Internationalizing Your Product Marketing
Mark clicked to leave the conference video call and sat back in his chair. When he’d taken this new job a month ago, he’d been looking forward to expanding his product marketing skillset to include international markets. This was his first call with the company’s two overseas offices and various regional resellers. The call was tense and argumentative between the home office and the international staff. The partners seemed quiet and detached from the conversation. No one seemed to agree about where the handoff should be between central resources and international. Everyone seemed disappointed with current sales revenues, the products, and with each other. Mark had clear deliverables outlined by his manager for an upcoming major global product launch. But after the call, Mark was left unsure…
How could he navigate these choppy waters between the various international stakeholders?
To be honest, Mark is fortunate in this situation. Most often when there are wide disconnects involving international teams, the issues go undetected or misinterpreted as personality conflicts or regions going rogue. As Product Marketers, we often get caught in the middle of wider challenges. As such, we have a valuable role to play in helping to better define the core issues and get teams moving together in the right directions. Here’s where to start:
GET REALLY CURIOUS
Most Product Marketers are insatiably curious. International operations is a key place to apply that trait. As a new employee, Mark can set meetings with central team and international teams to introduce his role and to ask questions about expectations and assumptions related to the company’s international business. What he’s likely to find is that expectations are currently not aligned and relationships between key leaders are strained.

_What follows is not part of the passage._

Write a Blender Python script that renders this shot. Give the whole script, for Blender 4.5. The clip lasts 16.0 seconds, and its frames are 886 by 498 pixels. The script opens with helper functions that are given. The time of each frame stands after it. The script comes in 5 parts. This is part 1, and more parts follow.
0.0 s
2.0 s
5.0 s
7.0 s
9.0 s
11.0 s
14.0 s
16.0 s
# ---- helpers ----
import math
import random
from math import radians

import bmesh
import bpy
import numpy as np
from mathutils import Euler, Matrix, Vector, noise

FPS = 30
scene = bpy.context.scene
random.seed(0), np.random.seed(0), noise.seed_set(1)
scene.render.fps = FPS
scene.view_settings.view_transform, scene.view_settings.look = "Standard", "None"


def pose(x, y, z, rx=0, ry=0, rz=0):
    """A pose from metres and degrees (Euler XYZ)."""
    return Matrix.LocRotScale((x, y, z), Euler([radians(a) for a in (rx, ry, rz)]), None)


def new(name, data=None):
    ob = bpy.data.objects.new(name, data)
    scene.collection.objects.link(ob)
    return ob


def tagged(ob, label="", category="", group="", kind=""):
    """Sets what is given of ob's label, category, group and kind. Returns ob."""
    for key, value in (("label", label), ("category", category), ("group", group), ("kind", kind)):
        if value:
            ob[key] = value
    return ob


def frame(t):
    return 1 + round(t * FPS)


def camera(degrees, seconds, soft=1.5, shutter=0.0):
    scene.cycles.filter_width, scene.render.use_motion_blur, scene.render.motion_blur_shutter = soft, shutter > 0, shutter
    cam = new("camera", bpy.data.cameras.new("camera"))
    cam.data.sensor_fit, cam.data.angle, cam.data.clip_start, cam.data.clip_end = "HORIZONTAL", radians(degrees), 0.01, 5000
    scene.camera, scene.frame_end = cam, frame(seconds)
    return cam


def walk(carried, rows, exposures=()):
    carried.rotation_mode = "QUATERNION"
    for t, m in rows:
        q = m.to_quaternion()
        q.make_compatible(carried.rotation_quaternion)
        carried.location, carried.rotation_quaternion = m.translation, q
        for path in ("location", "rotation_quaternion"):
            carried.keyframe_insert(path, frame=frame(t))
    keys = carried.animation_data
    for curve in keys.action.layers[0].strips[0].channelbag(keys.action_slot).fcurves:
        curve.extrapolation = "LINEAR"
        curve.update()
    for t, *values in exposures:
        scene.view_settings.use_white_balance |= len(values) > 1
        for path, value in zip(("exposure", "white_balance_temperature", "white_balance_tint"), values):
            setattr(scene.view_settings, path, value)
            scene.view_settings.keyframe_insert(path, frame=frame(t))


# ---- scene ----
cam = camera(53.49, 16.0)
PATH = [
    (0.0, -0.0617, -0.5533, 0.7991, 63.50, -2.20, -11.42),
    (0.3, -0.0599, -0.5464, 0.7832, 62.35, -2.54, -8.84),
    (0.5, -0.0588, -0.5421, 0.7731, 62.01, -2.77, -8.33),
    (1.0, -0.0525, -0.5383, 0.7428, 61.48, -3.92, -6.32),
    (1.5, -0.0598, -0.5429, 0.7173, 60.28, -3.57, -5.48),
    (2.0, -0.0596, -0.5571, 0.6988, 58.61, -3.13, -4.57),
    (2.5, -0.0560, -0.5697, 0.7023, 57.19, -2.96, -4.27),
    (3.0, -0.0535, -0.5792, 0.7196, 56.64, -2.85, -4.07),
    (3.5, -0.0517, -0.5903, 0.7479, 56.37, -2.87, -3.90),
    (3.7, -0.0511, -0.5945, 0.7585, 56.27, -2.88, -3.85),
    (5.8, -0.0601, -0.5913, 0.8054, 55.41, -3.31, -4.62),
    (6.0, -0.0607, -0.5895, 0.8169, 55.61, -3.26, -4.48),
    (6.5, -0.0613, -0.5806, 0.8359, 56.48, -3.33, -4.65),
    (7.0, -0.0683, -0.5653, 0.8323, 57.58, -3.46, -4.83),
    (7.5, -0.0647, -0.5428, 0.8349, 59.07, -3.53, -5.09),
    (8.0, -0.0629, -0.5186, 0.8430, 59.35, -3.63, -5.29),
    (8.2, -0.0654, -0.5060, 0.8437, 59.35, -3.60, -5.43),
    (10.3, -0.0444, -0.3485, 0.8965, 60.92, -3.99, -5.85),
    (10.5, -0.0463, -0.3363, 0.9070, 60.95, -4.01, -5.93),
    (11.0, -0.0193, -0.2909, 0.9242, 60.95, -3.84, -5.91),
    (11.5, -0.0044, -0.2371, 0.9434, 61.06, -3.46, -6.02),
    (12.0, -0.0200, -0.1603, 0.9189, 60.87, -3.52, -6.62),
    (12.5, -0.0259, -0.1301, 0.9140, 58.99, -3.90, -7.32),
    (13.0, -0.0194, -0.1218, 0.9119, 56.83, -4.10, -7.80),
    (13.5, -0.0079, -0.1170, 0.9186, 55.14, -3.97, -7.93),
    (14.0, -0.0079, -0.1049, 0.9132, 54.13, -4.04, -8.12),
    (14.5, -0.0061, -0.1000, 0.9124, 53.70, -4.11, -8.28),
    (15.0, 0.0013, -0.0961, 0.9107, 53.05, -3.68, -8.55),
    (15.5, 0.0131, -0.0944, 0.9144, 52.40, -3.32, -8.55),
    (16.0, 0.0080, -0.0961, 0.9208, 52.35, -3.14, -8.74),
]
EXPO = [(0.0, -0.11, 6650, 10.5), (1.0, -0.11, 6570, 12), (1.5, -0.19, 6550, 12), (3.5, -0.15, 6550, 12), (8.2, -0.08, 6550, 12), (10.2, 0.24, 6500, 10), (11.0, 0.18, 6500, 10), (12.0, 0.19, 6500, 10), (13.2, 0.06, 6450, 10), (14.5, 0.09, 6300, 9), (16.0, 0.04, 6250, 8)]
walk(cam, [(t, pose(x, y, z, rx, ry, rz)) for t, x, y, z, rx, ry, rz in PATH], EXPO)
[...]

Since Mark is new to international markets, he will want to find out all he can about determining the balance point between Global and Local tasks. There’s no “one-size-fits-all” answer for this. But it will be critical to define ahead of any global GTM process.

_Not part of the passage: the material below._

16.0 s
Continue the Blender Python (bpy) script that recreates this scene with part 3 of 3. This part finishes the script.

BUILD RELATIONSHIPS TO LAST
Americans tend to extend trust quickly in business to others, only to pull back if they feel later that the trust was broken. Most of the rest of the world is much slower to trust, building over time based on consistent interactions. As a Product Marketer, it’s critical to invest in these international relationships both in and outside the company at a deeper level than you would in the U.S.. Visit foreign counterparts if you can. The upside is that these relationships will often continue long after the project and even the job.

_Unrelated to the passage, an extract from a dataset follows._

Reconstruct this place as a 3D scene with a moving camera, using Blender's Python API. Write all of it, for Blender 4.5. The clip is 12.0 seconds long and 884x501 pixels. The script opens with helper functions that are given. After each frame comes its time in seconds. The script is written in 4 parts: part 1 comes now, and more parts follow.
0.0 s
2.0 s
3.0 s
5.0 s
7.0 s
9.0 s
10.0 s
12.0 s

EXPERIMENT AND TAKE LEARNINGS FORWARD
Through Mark’s conversations with stakeholders, he’s likely to find both individual regional nuances and some common themes across the company. Global product launches provide a great opportunity to test new approaches, since most launches need to roll out in phases. Mark can take any new insights he’s learned to try out new approaches and challenge some of the company’s assumptions that he suspects aren’t actually true. Savvy product marketers take learnings from any market and looks for places where the fuller company can benefit!
While off to a bit of a rough start, Mark’s unique position as a product marketer lets him ask the tough questions and uncover misunderstandings, hidden market potential, and barriers to growth. While international markets are often more diverse and complex than a single home market, the learnings that can be applied throughout tends to make global companies more competitive in the long run.